Japan logs June trade deficit, but exports jump

Japan logged another trade deficit in June on soaring import costs, reversing a year-earlier surplus although shipments picked up to key export markets including the US, China and Europe.

The $1.82 billion shortfall come a day after Tokyo lifted its view on the state of the world's third-largest economy, using the word "recovery" for the first time in a nearly a year and hinting an end to more than a decade of deflation was near.

The trade data is a key signal for economists trying to pin down whether Prime Minister Shinzo Abe's "Abenomics" programme of big government spending and aggressive monetary easing is rippling through the economy.

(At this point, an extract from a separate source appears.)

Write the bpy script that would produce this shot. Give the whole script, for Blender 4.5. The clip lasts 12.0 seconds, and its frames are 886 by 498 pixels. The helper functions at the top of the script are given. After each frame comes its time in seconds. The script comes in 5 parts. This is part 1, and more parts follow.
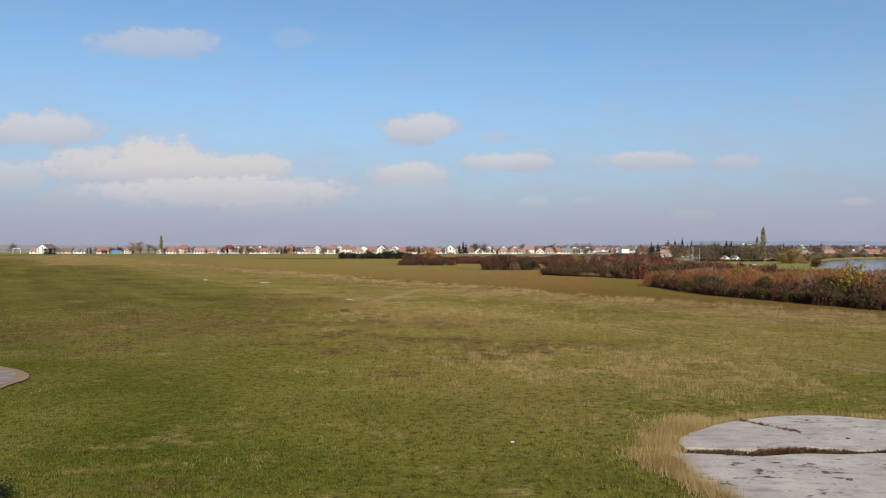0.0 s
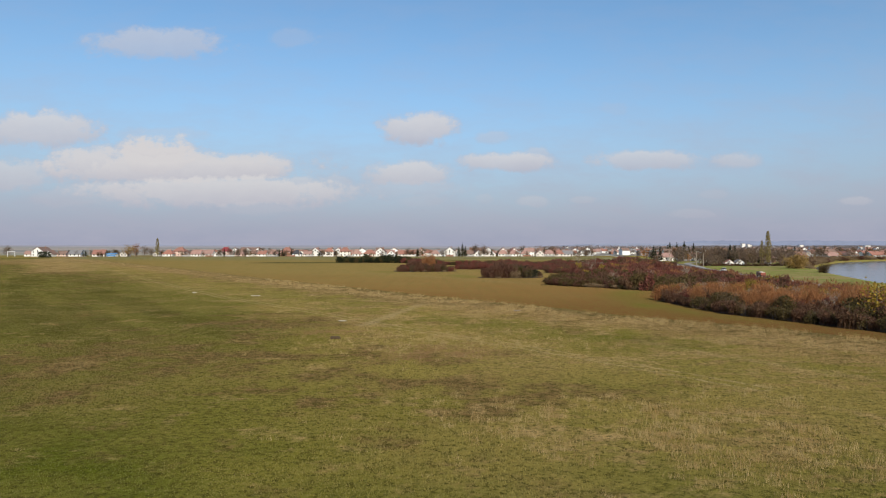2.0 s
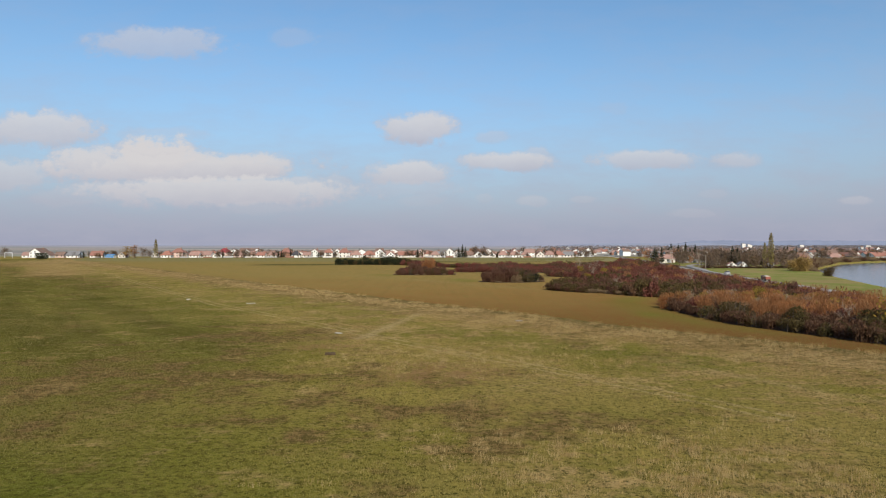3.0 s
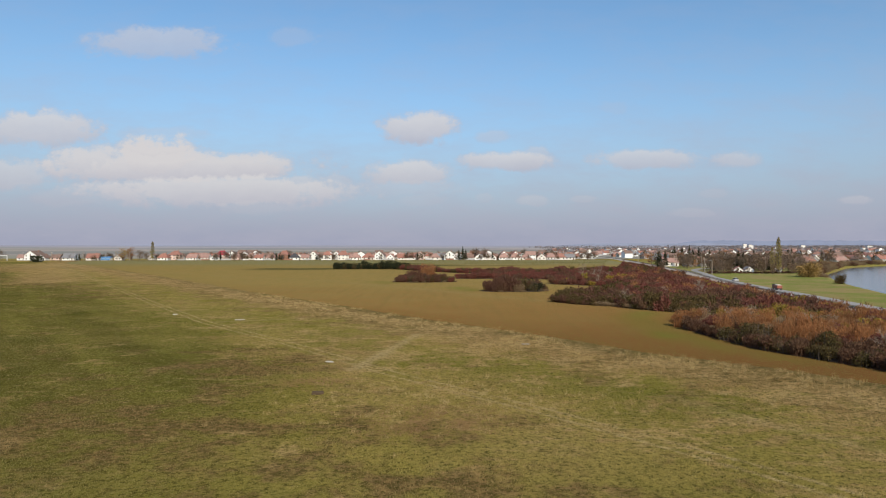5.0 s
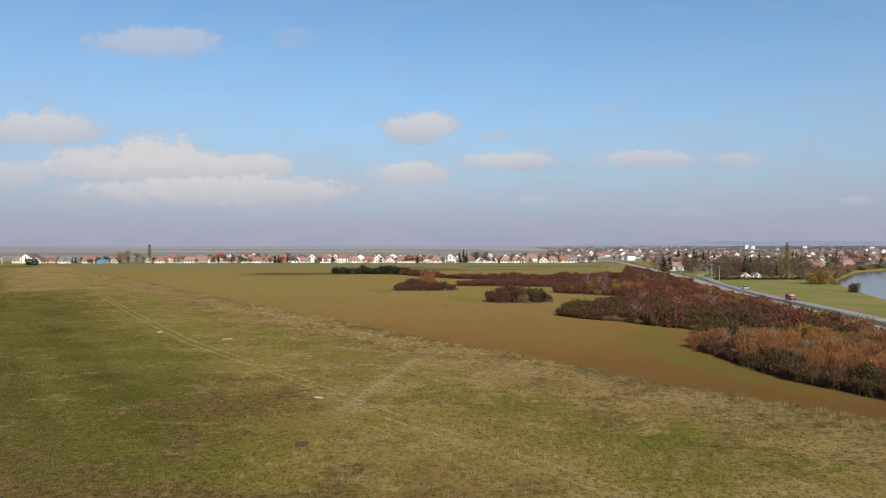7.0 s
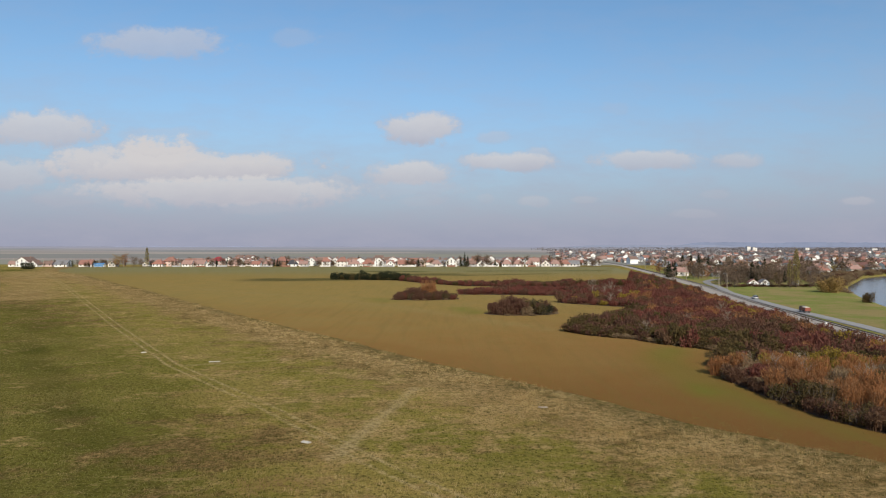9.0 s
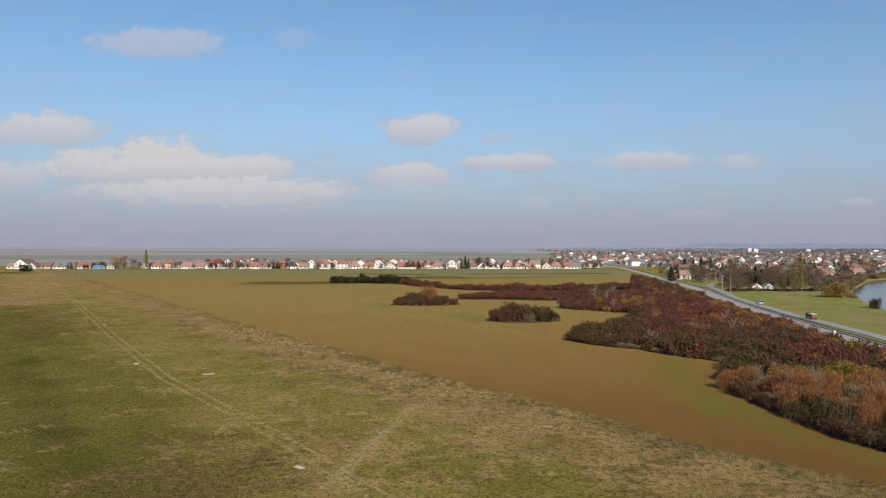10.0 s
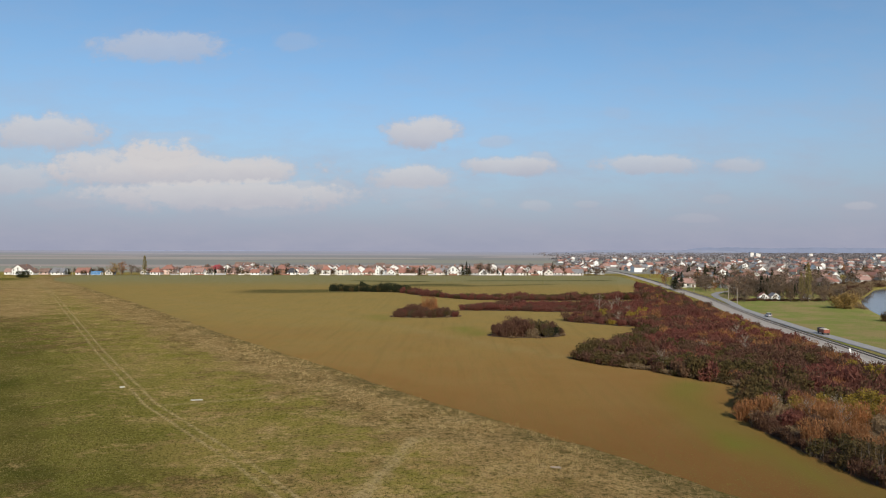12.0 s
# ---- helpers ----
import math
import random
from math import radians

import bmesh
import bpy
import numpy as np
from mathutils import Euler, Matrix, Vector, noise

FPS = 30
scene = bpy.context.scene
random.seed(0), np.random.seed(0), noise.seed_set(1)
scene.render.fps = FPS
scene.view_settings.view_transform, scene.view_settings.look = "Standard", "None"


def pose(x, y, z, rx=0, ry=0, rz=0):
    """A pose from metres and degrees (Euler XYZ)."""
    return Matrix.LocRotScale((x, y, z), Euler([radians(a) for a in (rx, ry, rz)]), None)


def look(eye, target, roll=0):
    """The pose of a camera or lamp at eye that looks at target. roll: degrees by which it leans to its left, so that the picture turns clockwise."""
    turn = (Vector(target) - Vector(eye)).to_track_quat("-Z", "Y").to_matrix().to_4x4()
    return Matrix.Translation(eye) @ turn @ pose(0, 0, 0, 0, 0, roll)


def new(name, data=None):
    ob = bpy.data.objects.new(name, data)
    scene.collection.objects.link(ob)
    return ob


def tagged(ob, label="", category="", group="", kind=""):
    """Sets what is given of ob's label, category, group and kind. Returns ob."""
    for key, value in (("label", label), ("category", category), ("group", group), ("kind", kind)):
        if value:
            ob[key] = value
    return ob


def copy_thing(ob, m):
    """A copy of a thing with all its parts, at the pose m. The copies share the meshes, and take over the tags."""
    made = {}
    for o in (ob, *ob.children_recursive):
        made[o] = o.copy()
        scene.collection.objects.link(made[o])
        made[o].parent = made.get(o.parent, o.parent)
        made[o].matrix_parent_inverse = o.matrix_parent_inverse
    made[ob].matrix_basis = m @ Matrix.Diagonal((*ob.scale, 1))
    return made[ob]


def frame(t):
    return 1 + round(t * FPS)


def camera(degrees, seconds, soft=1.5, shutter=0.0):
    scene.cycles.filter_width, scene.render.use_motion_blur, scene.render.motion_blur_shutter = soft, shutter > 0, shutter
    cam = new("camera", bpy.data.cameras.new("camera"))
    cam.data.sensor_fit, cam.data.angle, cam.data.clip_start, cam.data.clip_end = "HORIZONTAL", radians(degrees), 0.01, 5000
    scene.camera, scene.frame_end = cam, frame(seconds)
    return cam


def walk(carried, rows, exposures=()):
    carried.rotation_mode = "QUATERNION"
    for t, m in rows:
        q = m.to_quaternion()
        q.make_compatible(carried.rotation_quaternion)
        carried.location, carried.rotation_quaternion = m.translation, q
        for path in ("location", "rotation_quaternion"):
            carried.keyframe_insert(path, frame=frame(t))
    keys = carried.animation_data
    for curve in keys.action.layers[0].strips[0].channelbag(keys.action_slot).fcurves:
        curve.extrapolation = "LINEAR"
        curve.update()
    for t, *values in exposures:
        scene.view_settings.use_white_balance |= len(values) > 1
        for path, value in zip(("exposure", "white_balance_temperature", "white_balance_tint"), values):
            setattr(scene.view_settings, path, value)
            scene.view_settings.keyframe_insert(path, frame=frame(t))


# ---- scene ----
cam = camera(66.0, 12.0, 1.1)
# seconds, x, y, z, yaw, pitch, roll
PATH = [
    (0.0, -0.320, 0.058, 8.473, 0.375, -0.259, 0.085),
    (0.5, -0.308, 1.721, 9.072, 0.354, -0.254, 0.069),
    (1.0, -0.303, 3.388, 9.712, 0.336, -0.257, 0.056),
    (1.5, -0.304, 5.085, 10.379, 0.322, -0.266, 0.044),
    (2.0, -0.310, 6.828, 11.062, 0.311, -0.277, 0.033),
    (2.5, -0.321, 8.629, 11.751, 0.303, -0.290, 0.025),
    (3.0, -0.336, 10.493, 12.443, 0.298, -0.303, 0.018),
    (4.0, -0.376, 14.410, 13.819, 0.295, -0.324, 0.009),
    (5.0, -0.426, 18.534, 15.183, 0.303, -0.337, 0.006),
    (5.5, -0.452, 20.645, 15.865, 0.311, -0.340, 0.007),
    (6.0, -0.480, 22.771, 16.549, 0.320, -0.341, 0.010),
    (6.5, -0.507, 24.895, 17.239, 0.332, -0.339, 0.015),
    (7.0, -0.534, 27.000, 17.937, 0.345, -0.335, 0.022),
    (8.0, -0.583, 31.089, 19.363, 0.377, -0.319, 0.039),
    (9.0, -0.622, 34.918, 20.827, 0.416, -0.287, 0.064),
    (9.5, -0.637, 36.705, 21.567, 0.437, -0.262, 0.078),
    (10.0, -0.647, 38.397, 22.304, 0.460, -0.229, 0.095),
    (10.5, -0.653, 39.992, 23.028, 0.483, -0.184, 0.113),
    (11.0, -0.653, 41.490, 23.727, 0.508, -0.124, 0.132),
    (11.5, -0.647, 42.899, 24.385, 0.533, -0.046, 0.154),
    (12.0, -0.635, 44.231, 24.981, 0.559, 0.055, 0.177),
]
walk(cam, [(t, pose(x, y, z, 90 + pitch, -roll, yaw)) for t, x, y, z, yaw, pitch, roll in PATH],
     exposures=[(0.0, 0.0), (7.0, 0.0), (9.2, -0.07), (12.0, -0.08)])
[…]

On Sunday, Abe's Liberal Democratic Party won upper house elections, giving him more legislative muscle to press on with his bid to fix the economy, which has suffered from years of growth-sapping deflation that crimped private spending and business investment.

The measures have weakened the yen sharply since Abe came to power late last year, a boost for exporters such as Toyota and Sony. The cheaper currency makes exporters more competitive overseas and inflates the value of their repatriated foreign profits.

On Wednesday, Japan's finance ministry said the country logged a June trade deficit of 180.8 billion yen as import costs outpaced gains in exports.

That marked the longest string of monthly shortfalls in more than three decades, the ministry said.

Japan's import costs surged in the wake of the 2011 Fukushima nuclear crisis when it shut down its atomic reactors and turned to pricey fossil-fuel alternatives, knocking the nation's already lumbering economy.

For the month, imports climbed 11.8 percent as the weaker yen made incoming shipments more expensive.

Exports meanwhile climbed 7.4 percent to 6.06 trillion yen, growing for the fourth straight month as weak demand in Europe picked up and the value of car shipments to the United States rose.

Shipments to China were up 4.8 percent as the impact of a territorial dispute that erupted last year between Tokyo and Beijing -- which hammered demand for Japanese goods -- appears to have faded.

In April, new leadership at the Bank of Japan -- handpicked by Abe -- vowed to hit a two-percent inflation target within two years in a bid to vanquish deflation, jack up asset purchases including government bonds, and double the money supply.

Earlier this month, the central bank used the word "recover" in reference to the economy for the first time since 2011, pointing to a pick-up in investment as well as consumer and business confidence.

On Tuesday, the Cabinet Office gave its third monthly upgrade, saying: "The economy is picking up steadily and shows some movements on the way to recovery." It is the first time it has used the word in 10 months. Officials added that years of falling prices appeared to be reversing course.

Deflation is bad for the economy because it encourages consumers to put off purchases in the hope of getting them cheaper down the road, which hurts producers.

Official data indicates the efforts are working as consumer prices in May were flat from year-earlier levels, after half a year of declining figures.